-- START OF SOURCE MATERIAL --

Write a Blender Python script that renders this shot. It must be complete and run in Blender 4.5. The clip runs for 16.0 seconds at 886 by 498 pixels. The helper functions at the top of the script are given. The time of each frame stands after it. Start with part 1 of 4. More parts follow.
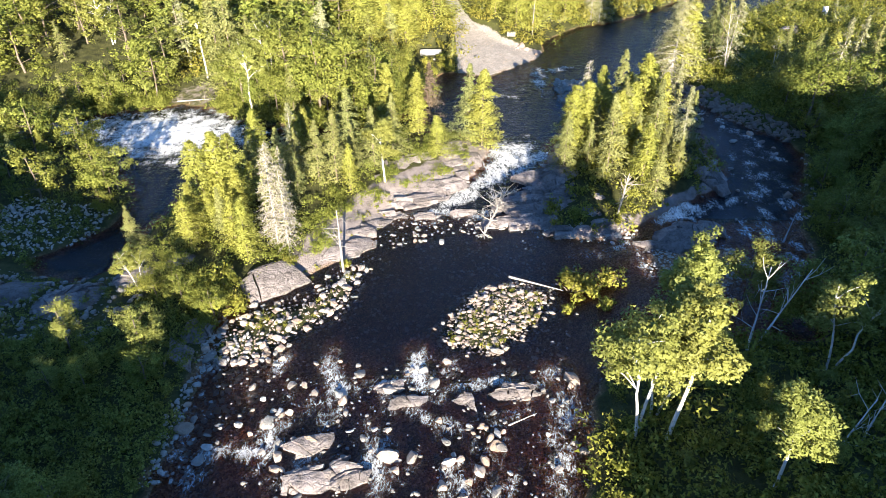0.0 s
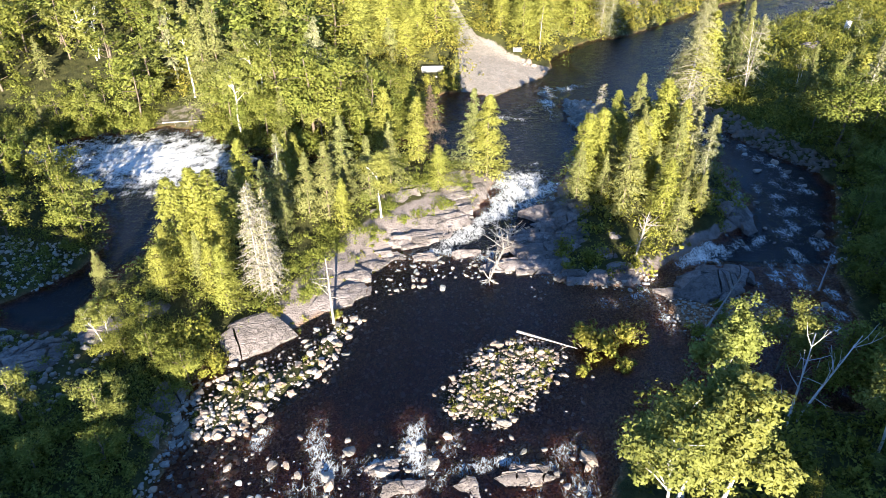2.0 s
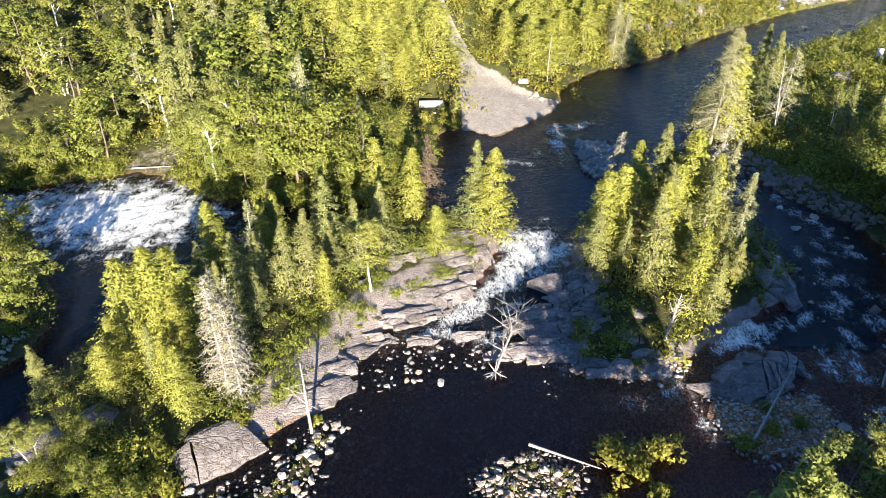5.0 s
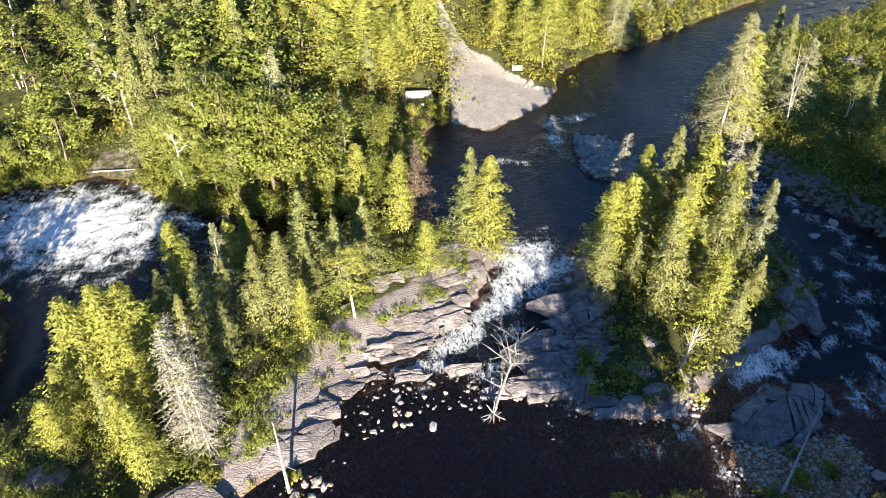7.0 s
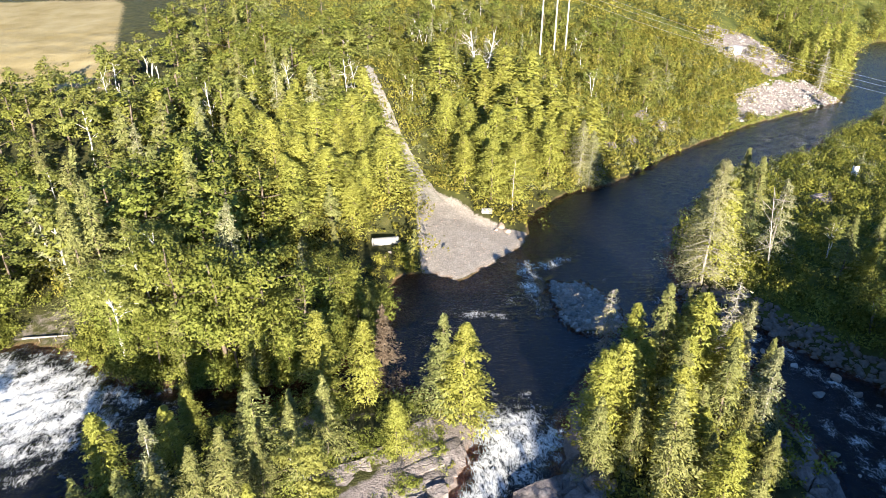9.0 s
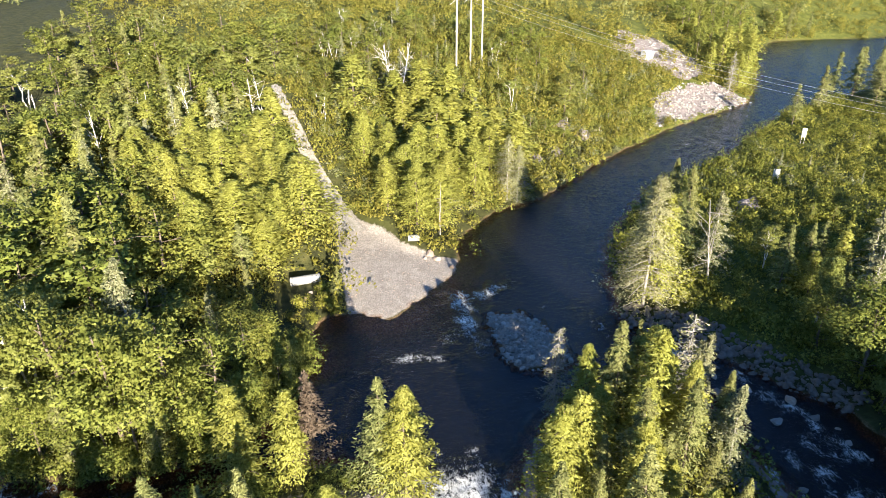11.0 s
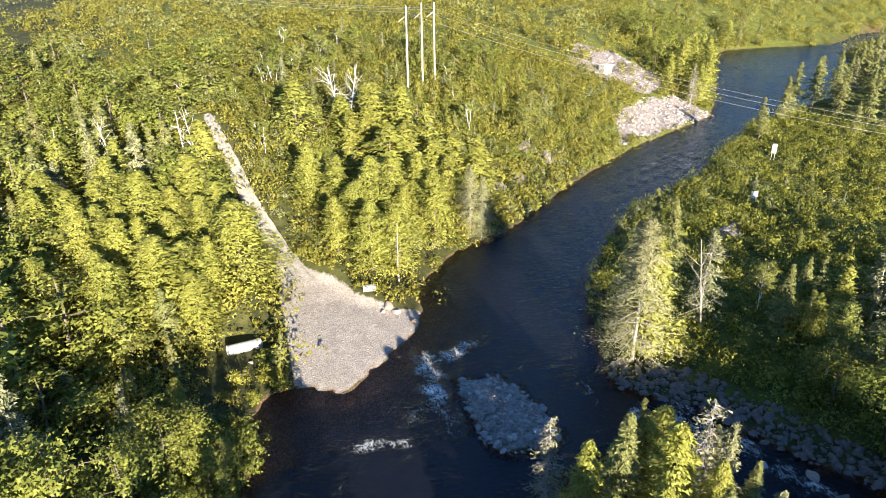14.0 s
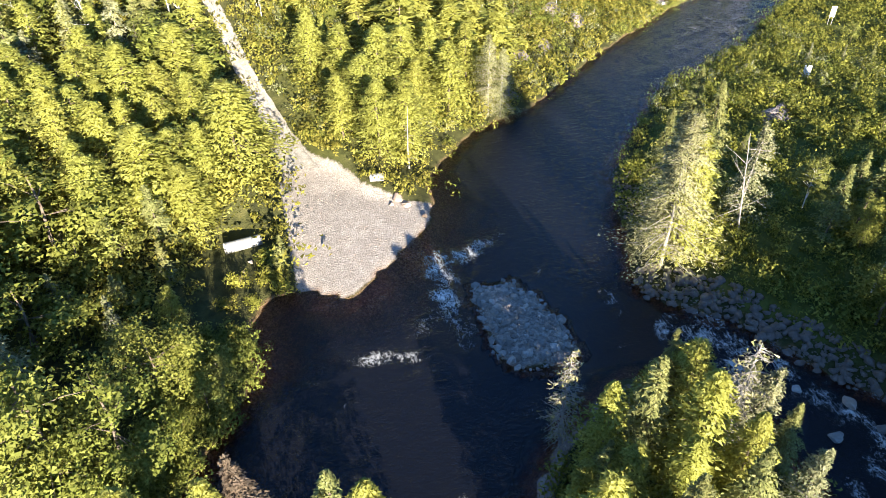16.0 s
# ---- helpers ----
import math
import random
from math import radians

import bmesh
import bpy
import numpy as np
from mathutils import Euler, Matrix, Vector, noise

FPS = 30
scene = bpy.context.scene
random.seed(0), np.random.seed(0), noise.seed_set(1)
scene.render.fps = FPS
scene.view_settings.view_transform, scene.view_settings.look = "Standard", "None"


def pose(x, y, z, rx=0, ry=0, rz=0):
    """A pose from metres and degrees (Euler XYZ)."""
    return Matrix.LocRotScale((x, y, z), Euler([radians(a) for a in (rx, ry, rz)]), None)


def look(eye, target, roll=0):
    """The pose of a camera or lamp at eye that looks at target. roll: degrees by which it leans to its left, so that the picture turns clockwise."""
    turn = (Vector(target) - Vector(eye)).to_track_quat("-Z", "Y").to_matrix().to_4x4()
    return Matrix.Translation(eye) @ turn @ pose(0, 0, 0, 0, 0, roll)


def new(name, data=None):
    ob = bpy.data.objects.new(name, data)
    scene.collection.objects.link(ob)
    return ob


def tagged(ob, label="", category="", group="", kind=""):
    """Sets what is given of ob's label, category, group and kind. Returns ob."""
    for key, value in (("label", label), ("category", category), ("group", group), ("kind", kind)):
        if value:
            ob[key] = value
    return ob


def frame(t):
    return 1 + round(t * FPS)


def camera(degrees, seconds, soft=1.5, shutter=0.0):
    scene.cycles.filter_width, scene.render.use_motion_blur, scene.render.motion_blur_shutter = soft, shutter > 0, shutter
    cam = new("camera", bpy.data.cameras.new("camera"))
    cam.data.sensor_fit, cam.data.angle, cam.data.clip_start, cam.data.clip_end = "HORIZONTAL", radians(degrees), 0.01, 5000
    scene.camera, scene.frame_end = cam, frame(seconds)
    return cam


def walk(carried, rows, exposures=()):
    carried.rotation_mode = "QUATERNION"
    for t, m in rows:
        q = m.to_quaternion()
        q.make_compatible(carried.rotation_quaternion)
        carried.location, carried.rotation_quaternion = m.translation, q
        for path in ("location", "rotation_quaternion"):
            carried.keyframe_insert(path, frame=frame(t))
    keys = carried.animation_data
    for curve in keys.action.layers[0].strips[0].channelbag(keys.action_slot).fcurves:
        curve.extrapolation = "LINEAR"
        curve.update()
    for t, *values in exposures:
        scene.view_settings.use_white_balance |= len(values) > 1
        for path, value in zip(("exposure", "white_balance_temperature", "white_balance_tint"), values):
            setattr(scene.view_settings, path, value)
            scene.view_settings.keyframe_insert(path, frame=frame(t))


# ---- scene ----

-- END OF SOURCE MATERIAL --

# WORK TO BE COMPLETED
Search the material above for "name". Pull out each line where it shows up.

# EXERCISE OUTPUT
def new(name, data=None):
    ob = bpy.data.objects.new(name, data)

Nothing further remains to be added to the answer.